David Davies is undecided, while Glyn Davies and Wales Office ministers David Jones and Stephen Crabb will abstain.
BBC Wales is waiting for replies from the two other Conservative MPs in Wales on their voting intentions.
Downing Street is saying that Conservative ministers will be "guided" to abstain if there is a vote in the Commons this week.
However, speaking to the BBC's Sunday Politics Wales, Mr Bebb said he would argue that his position was "the mainstream of the Conservative Party."
While there is no history of Conservative MPs voting against the Queen's Speech, the Aberconwy MP said he believed Europe was an important issue.

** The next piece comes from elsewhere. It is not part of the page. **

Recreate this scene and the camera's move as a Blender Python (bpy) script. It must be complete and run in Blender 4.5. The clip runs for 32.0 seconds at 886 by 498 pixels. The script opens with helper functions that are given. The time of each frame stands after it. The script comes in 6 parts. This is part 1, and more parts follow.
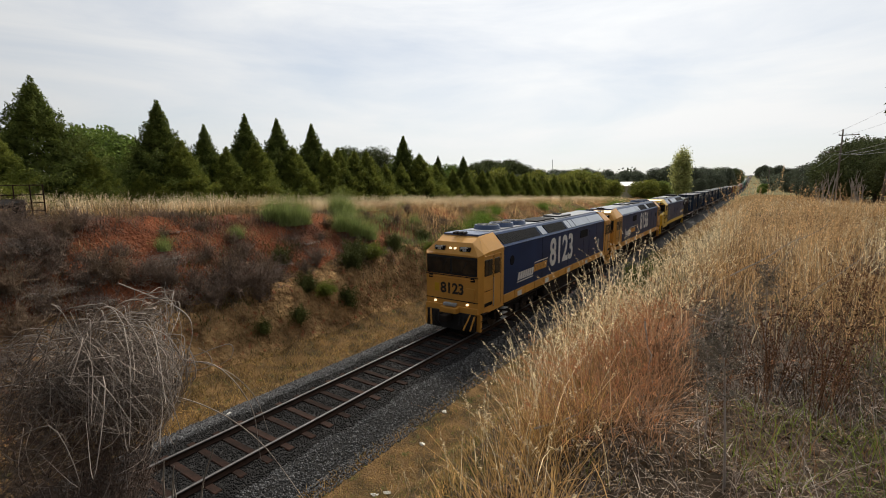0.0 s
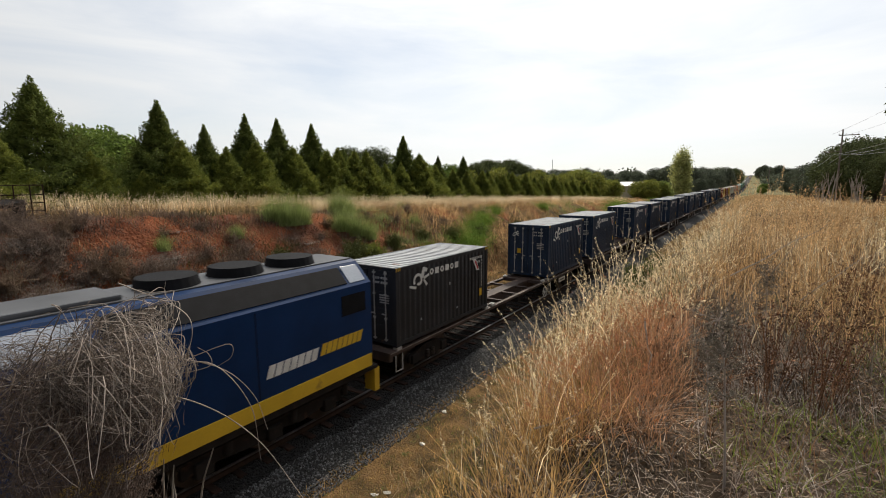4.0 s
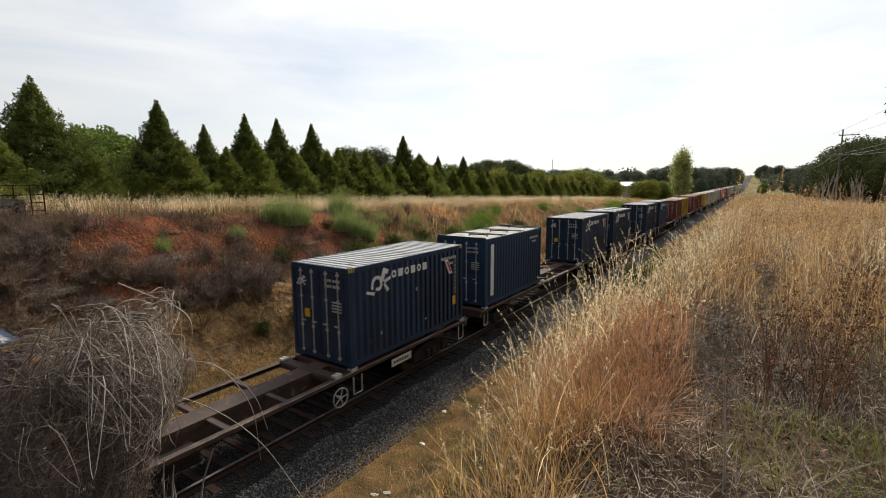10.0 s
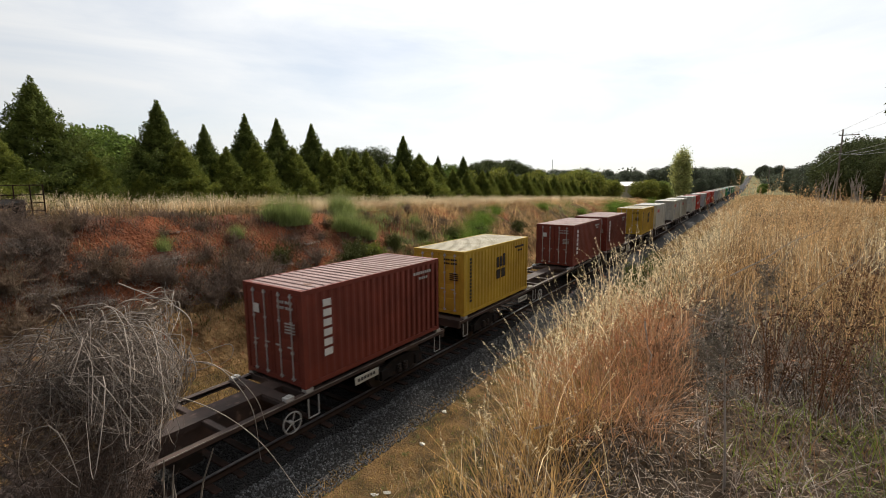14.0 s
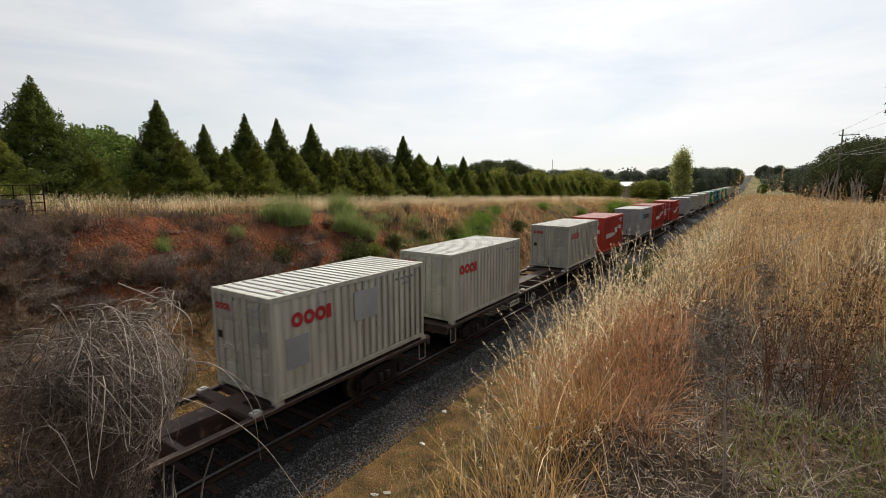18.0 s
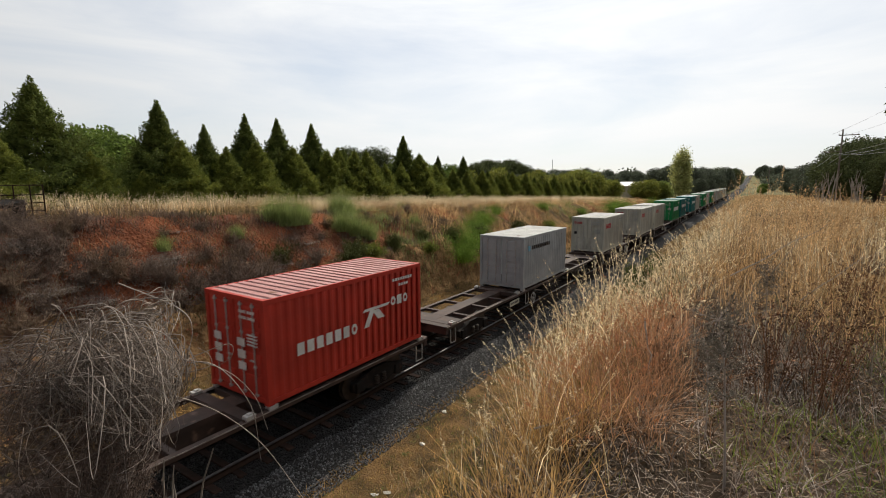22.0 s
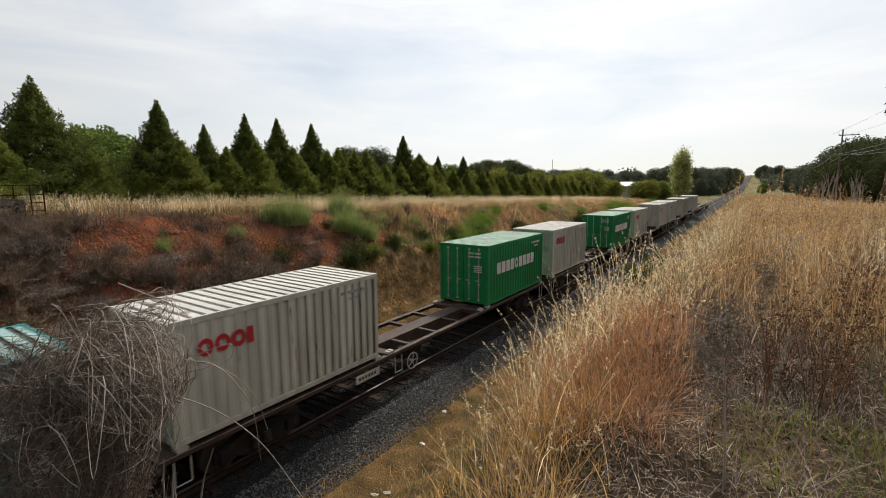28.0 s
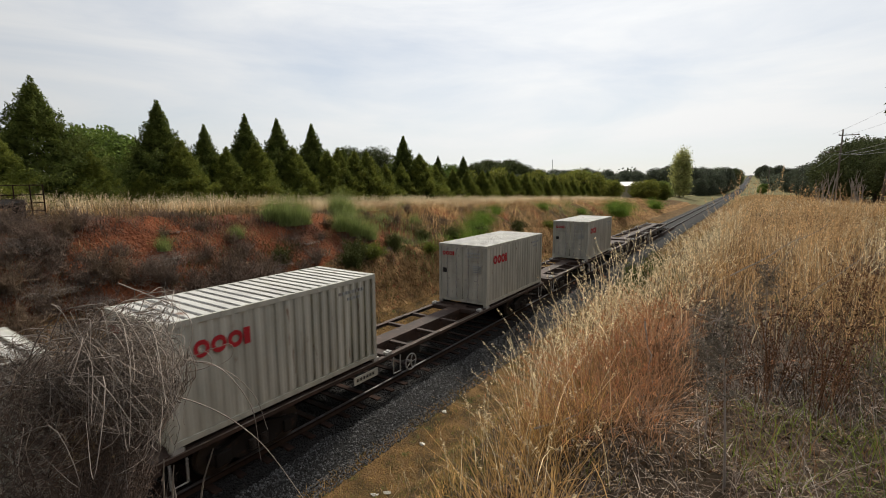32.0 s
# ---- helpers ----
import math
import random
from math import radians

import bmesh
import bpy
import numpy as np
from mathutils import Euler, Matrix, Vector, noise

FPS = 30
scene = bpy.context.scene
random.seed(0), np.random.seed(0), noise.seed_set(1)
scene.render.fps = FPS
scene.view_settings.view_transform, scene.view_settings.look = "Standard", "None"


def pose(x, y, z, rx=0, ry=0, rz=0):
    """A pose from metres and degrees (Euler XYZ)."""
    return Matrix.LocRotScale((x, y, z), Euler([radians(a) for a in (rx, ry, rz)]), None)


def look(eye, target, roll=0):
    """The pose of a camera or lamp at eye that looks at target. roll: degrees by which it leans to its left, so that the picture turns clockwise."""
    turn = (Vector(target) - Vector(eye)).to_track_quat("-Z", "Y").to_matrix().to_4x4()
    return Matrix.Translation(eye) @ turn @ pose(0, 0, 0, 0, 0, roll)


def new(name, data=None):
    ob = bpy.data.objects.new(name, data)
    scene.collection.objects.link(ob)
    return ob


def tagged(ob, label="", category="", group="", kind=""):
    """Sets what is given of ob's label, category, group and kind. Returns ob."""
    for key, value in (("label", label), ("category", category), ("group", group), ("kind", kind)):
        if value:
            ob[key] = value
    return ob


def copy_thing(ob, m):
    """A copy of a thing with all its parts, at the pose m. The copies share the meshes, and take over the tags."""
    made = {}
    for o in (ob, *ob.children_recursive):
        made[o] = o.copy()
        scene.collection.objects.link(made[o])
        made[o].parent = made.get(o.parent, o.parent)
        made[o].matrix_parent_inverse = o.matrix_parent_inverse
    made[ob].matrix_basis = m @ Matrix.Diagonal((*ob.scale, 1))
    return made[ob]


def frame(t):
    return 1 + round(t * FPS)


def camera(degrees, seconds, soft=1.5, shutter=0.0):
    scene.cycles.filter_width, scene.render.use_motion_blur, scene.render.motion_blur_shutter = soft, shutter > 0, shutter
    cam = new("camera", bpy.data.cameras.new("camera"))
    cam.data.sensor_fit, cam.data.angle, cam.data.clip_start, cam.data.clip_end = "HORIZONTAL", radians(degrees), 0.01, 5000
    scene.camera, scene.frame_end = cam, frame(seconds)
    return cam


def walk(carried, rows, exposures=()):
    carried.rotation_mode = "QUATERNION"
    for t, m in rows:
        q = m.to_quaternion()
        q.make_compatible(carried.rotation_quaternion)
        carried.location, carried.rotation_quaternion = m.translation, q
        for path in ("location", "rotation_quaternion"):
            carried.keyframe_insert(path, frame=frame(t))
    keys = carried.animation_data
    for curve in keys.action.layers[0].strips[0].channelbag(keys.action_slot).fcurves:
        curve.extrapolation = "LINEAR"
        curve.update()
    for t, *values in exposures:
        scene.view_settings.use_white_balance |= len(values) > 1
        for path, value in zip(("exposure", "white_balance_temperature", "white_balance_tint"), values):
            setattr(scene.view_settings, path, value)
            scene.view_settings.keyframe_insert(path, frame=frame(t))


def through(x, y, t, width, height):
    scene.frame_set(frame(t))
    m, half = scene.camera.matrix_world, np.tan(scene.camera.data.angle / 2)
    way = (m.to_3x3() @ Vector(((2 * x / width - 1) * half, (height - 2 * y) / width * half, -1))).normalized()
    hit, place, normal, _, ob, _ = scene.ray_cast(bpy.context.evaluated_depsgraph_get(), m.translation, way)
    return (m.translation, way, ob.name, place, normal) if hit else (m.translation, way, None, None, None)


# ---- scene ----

"Personally, if the prime minister did manage to get some significant concessions, then I would be voting to remain within the European Union," he said
"But I do feel that we need to lance the boil.
"This issue has been a plague on our politics for the best part of 20 years, I would argue, and it's about time we did commit ourselves to a referendum so that the people of Wales and the United Kingdom can actually decide whether they want to stay in a reformed European Union or whether they want to turn their backs on the institution."
Mr Bebb added: "My own view is that a reformed European Union is something worth working towards, worth aspiring to but we need to give the people of this country a vote on the issue."
Jonathan Evans told BBC Wales: "I am waiting to see what the terms are of any amendment but I am not intending to vote against any aspect of the Queen's Speech".
Glyn Davies, the MP for Montgomeryshire, described himself as a Eurosceptic, but said he would support the government in any vote on the EU.
Speaking to Sunday Supplement on BBC Radio Wales, Mr Davies said "a genuine debate about a hugely important constitutional issue for our country" was needed.
"There'll be some very important debates about this issue. I don't see anything wrong with that," Mr Davies said.
"What we don't want to do is have a disrespect for each other's opinions and I think that's what happened really when the Maastricht treaty was being debated in Westminster, when there was incredibly close majorities and that was a damaging time for the party.
"But I just feel there may well be a debate if the Speaker calls this amendment; there may be a debate on this, I think, on Tuesday.
"I'd expect the debate to be very civil... maybe the media would like there to be internecine warfare within the party. I don't think you're going to find that."